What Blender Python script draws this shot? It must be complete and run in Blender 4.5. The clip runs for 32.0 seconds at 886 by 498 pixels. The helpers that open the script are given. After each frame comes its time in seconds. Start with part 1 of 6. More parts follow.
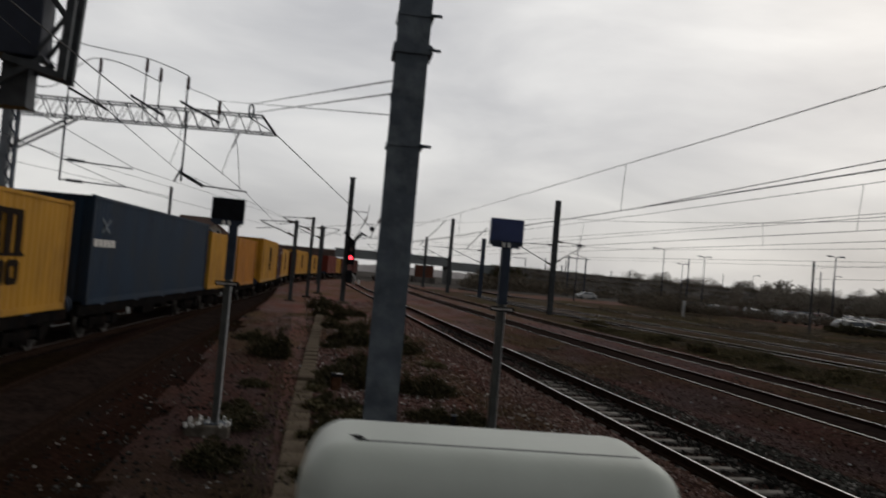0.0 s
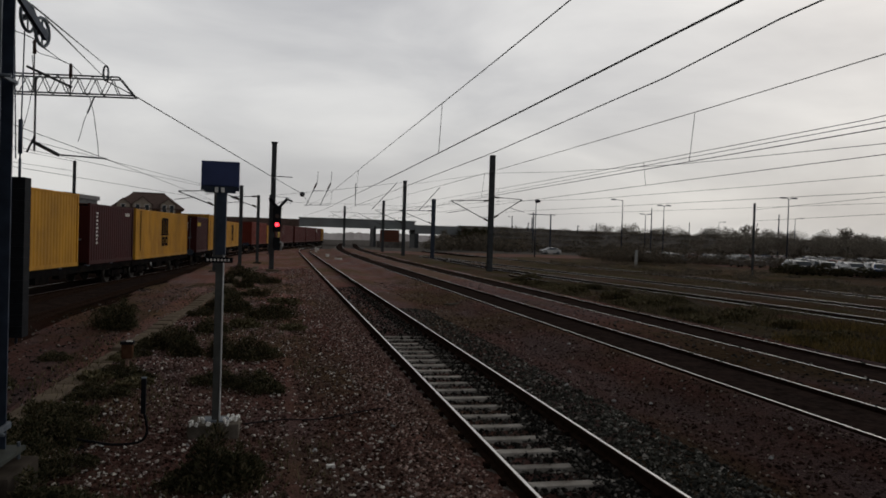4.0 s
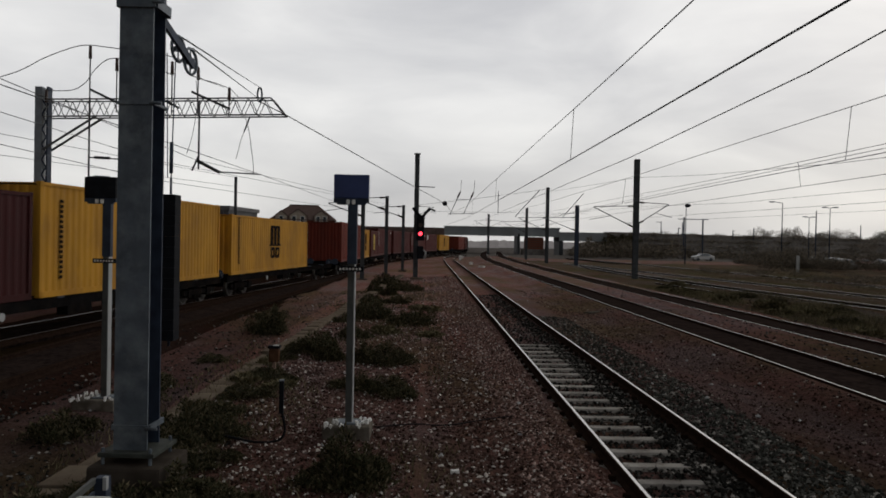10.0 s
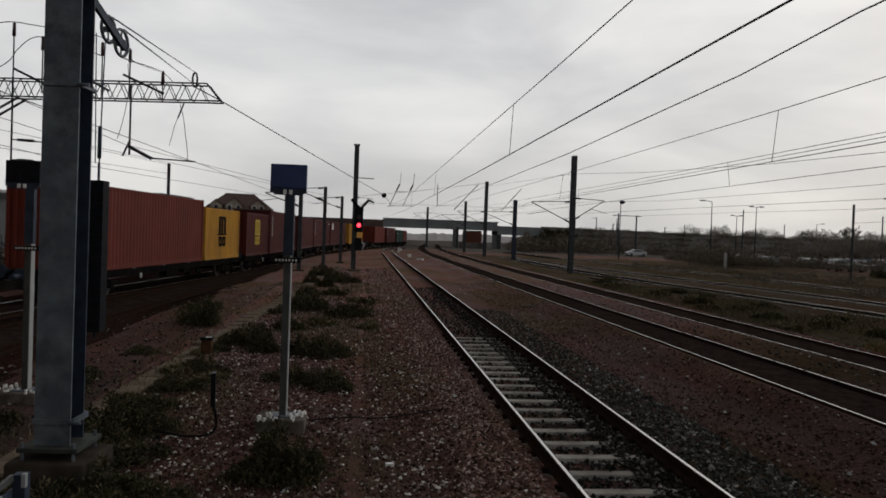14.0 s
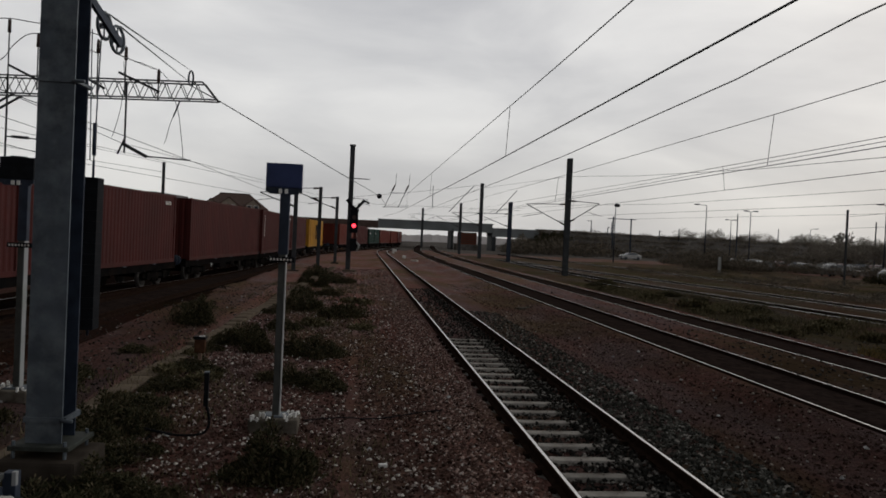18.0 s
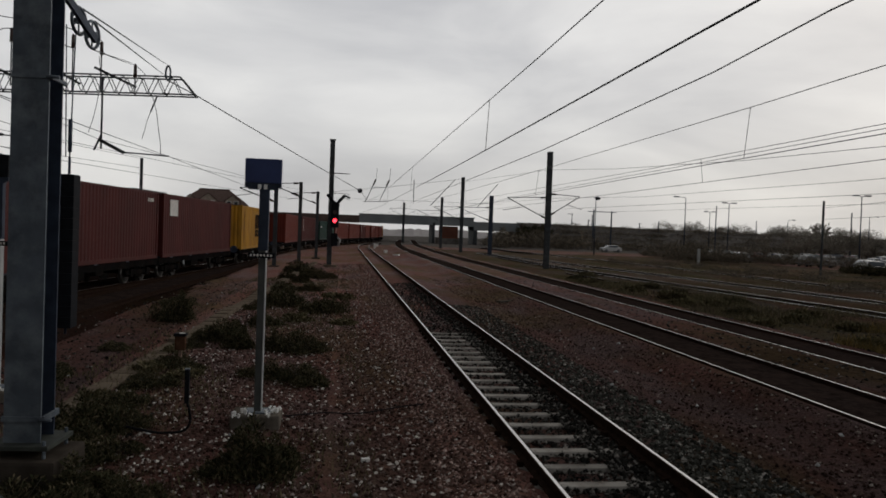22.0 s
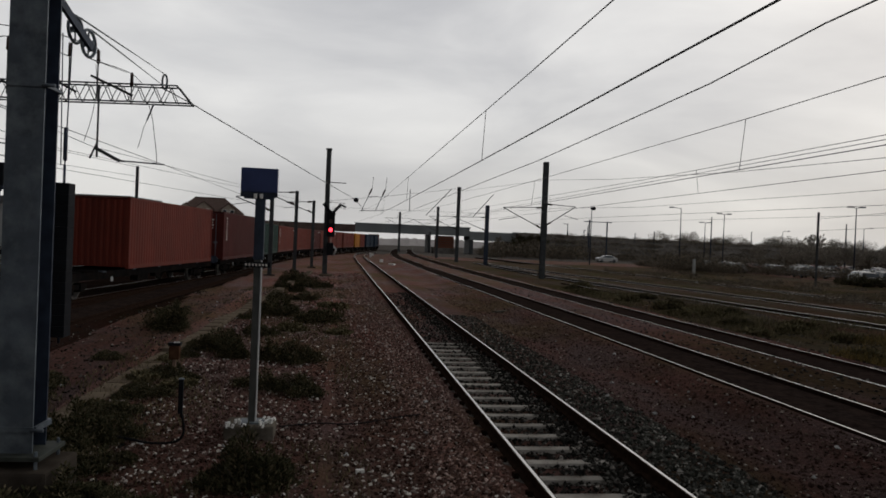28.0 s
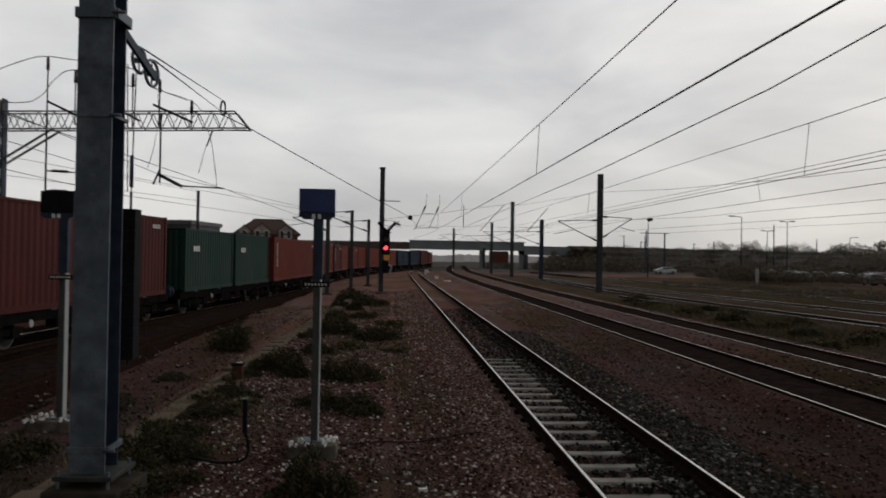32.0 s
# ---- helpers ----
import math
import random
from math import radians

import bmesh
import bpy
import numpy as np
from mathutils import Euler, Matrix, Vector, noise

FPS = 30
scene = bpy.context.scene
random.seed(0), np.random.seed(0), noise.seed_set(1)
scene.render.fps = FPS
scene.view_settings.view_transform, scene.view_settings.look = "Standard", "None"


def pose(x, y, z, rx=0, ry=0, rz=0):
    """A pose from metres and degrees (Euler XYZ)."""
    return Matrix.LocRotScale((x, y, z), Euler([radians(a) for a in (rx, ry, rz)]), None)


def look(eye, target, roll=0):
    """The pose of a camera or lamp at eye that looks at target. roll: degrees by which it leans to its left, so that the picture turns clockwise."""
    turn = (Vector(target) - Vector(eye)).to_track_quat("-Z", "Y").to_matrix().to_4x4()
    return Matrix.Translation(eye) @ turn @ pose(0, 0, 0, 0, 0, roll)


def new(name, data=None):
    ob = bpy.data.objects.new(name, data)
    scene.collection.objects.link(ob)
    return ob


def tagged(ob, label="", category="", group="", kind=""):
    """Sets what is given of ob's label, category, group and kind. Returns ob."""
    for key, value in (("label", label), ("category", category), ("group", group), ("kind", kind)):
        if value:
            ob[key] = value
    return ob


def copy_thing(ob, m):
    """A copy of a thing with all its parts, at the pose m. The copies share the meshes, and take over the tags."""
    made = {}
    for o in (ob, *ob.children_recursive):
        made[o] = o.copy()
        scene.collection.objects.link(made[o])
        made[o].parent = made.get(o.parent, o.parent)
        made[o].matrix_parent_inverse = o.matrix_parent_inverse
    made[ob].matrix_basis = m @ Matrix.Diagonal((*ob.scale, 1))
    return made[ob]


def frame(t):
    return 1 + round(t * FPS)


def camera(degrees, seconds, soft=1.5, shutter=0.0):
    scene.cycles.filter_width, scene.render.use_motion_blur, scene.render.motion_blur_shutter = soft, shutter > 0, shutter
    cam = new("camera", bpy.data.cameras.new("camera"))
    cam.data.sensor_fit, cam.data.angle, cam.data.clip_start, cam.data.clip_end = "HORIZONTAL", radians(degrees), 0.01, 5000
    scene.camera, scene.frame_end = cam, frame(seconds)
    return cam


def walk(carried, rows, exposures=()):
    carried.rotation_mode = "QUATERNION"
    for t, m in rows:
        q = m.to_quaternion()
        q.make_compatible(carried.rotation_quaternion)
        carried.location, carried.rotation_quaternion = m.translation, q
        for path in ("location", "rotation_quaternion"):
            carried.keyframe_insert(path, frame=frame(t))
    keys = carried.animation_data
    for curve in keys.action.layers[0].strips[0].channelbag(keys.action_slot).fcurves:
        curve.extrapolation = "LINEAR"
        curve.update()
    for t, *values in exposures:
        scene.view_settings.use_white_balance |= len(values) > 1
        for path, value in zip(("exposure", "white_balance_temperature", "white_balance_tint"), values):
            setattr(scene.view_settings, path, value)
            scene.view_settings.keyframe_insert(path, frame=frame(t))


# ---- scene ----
# ---- camera ----
SOFT = 1.7
PATH = [
    (0, -4.073, -0.092, 2.583, -10.49, 1.81, 4.94),
    (0.1, -3.974, -0.057, 2.558, -13.25, -0.12, 5.79),
    (0.2, -3.863, -0.060, 2.553, -19.49, -3.35, 5.92),
    (0.3, -3.783, -0.035, 2.548, -23.63, -2.70, 4.38),
    (0.5, -3.589, 0.067, 2.539, -28.68, -2.51, 3.98),
    (0.7, -3.362, 0.146, 2.544, -30.64, -0.93, 3.39),
    (1, -2.997, 0.266, 2.522, -35.73, -1.30, 1.45),
    (1.6, -2.256, 0.109, 2.499, -35.64, -3.68, 3.26),
    (2, -1.702, 0.076, 2.540, -33.90, -2.10, 2.86),
    (2.5, -1.280, 0.030, 2.500, -30.90, -2.06, 4.10),
    (3, -0.829, 0.083, 2.519, -21.81, 1.18, 3.38),
    (3.5, -0.522, 0.046, 2.511, -15.15, -0.50, 1.96),
    (5.5, -0.181, 0.266, 2.563, -6.47, -0.70, 3.70),
    (6, -0.105, 0.096, 2.556, -2.88, 0.66, 2.75),
    (6.5, -0.097, 0.114, 2.547, -2.88, -0.62, 0.66),
    (7, -0.092, 0.100, 2.563, -1.51, -0.40, 1.19),
    (7.5, -0.085, 0.122, 2.560, -2.74, -0.11, 1.77),
    (8, -0.075, 0.090, 2.560, -2.77, -0.36, 0.98),
    (8.5, -0.078, 0.092, 2.542, -3.19, -0.84, 1.54),
    (9, -0.085, 0.126, 2.542, -3.61, -1.30, 1.54),
    (9.5, -0.078, 0.106, 2.541, -2.91, -0.73, 0.98),
    (10, -0.088, -0.002, 2.537, -1.16, -0.54, 1.12),
    (10.5, -0.086, -0.022, 2.539, -1.79, -0.68, 1.01),
    (11, -0.090, 0.019, 2.542, -3.67, -1.30, 1.11),
    (11.5, -0.073, -0.008, 2.547, -4.41, -1.39, 1.72),
    (12, -0.081, 0.037, 2.531, -5.03, -1.48, 0.91),
    (12.5, -0.074, 0.020, 2.535, -5.41, -1.47, 0.64),
    (13, -0.072, 0.023, 2.535, -5.68, -1.49, 0.96),
    (13.5, -0.083, 0.033, 2.534, -5.67, -1.60, 1.63),
    (14, -0.082, 0.022, 2.542, -5.82, -0.98, 2.06),
    (14.5, -0.087, -0.011, 2.525, -5.76, -0.50, 2.60),
    (16.5, -0.084, 0.024, 2.535, -6.25, -0.65, 2.37),
    (17, -0.084, 0.040, 2.534, -6.02, -1.21, 2.16),
    (17.5, -0.086, 0.034, 2.529, -6.04, -0.73, 2.24),
    (18, -0.088, 0.039, 2.532, -6.21, -0.85, 2.60),
    (18.5, -0.079, 0.011, 2.541, -6.21, -0.71, 2.61),
    (19, -0.084, 0.050, 2.534, -6.60, -1.20, 2.77),
    (19.5, -0.082, 0.031, 2.536, -6.80, -1.14, 2.46),
    (20, -0.083, 0.017, 2.540, -6.95, -1.11, 2.80),
    (20.5, -0.072, -0.004, 2.539, -7.23, -1.19, 2.52),
    (21, -0.084, 0.026, 2.527, -7.34, -1.05, 2.27),
    (21.5, -0.082, 0.033, 2.533, -7.39, -1.40, 2.21),
    (22, -0.076, 0.013, 2.535, -7.62, -1.24, 2.11),
    (22.5, -0.079, 0.022, 2.538, -8.35, -1.55, 2.25),
    (23, -0.078, 0.025, 2.526, -8.33, -1.22, 2.01),
    (23.5, -0.077, 0.037, 2.535, -8.24, -0.95, 2.32),
    (24, -0.082, 0.035, 2.531, -8.25, -0.81, 2.21),
    (24.5, -0.079, 0.041, 2.528, -8.37, -0.99, 2.34),
    (25, -0.077, 0.048, 2.534, -8.68, -0.84, 2.27),
    (25.5, -0.071, 0.054, 2.536, -8.50, -0.60, 2.27),
    (27.5, -0.072, 0.040, 2.535, -7.86, -0.58, 1.98),
    (28, -0.076, 0.031, 2.544, -7.91, -0.51, 2.35),
    (28.5, -0.083, 0.053, 2.532, -7.92, -0.58, 2.43),
    (29, -0.075, 0.049, 2.538, -7.73, -0.87, 2.55),
    (29.5, -0.070, 0.044, 2.542, -7.97, -0.56, 2.43),
    (30, -0.074, 0.055, 2.536, -7.71, -0.61, 2.40),
    (30.5, -0.078, 0.048, 2.541, -7.71, -0.77, 2.41),
    (31, -0.073, 0.050, 2.534, -7.87, -0.58, 1.94),
    (31.5, -0.072, 0.035, 2.533, -7.62, -0.78, 2.00),
    (32, -0.112, 0.079, 2.545, -3.77, 0.58, 0.97),
]
cam = camera(60.67, 32.0, soft=SOFT, shutter=0.25)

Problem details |
Skip the pictures, please, and transcribe only the lines from the beginning of the material through the one that contains "scene.render.fps = FPS".

The completed task |
What Blender Python script draws this shot? It must be complete and run in Blender 4.5. The clip runs for 32.0 seconds at 886 by 498 pixels. The helpers that open the script are given. After each frame comes its time in seconds. Start with part 1 of 6. More parts follow.
0.0 s
4.0 s
10.0 s
14.0 s
18.0 s
22.0 s
28.0 s
32.0 s
# ---- helpers ----
import math
import random
from math import radians

import bmesh
import bpy
import numpy as np
from mathutils import Euler, Matrix, Vector, noise

FPS = 30
scene = bpy.context.scene
random.seed(0), np.random.seed(0), noise.seed_set(1)
scene.render.fps = FPS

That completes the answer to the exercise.